Ummmm...Telnet IS A Bad Thing. More people have screwed up more server environments through Telnet than any other way known to mankind. We don't allow Telnet into our servers for anything less than a dedicated server - if you're on a shared box, sorry, you don't need it. There is absolutely nothing that you can do with Telnet that can't be handled through other methods or programs, and we don't have to compromise security for not just your domain, but all of the other domains on that machine. If you're on a dedicated machine and you screw something up...well, that's why dedicated hosting clients pay more for that service - the level of support requirements jump up, and therefore so do the rates.

[[If they wont let you try before you buy, unto th next one]]

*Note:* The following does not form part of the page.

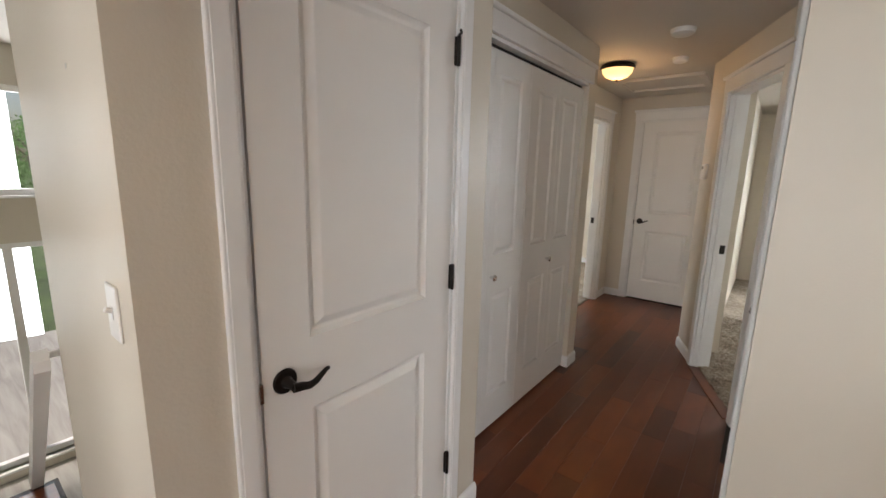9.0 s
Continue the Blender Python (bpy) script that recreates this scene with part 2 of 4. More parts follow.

Good luck There's no way that I'd let someone move into our environment under those circumstances...again [sigh]. What guarantees do I, as the hosting provider, have that this person isn't running something like a warez site, porn site, or something else that violates our standard terms of service? Suddenly, they go out and put the IP address that I gave them on a message board for warez users somewhere, and their bandwidth utilization goes through the ROOF...and I'm left holding the bag for those costs? Yes, this EXACT situation happened to us not just once but TWICE...and so we rapidly stopped being so humanitarian about it.

Granted, you as the client have requirements, needs, and expectations that should be reasonably met...but you have to recognize that the people on the other end of that data connection or phone line have them as well.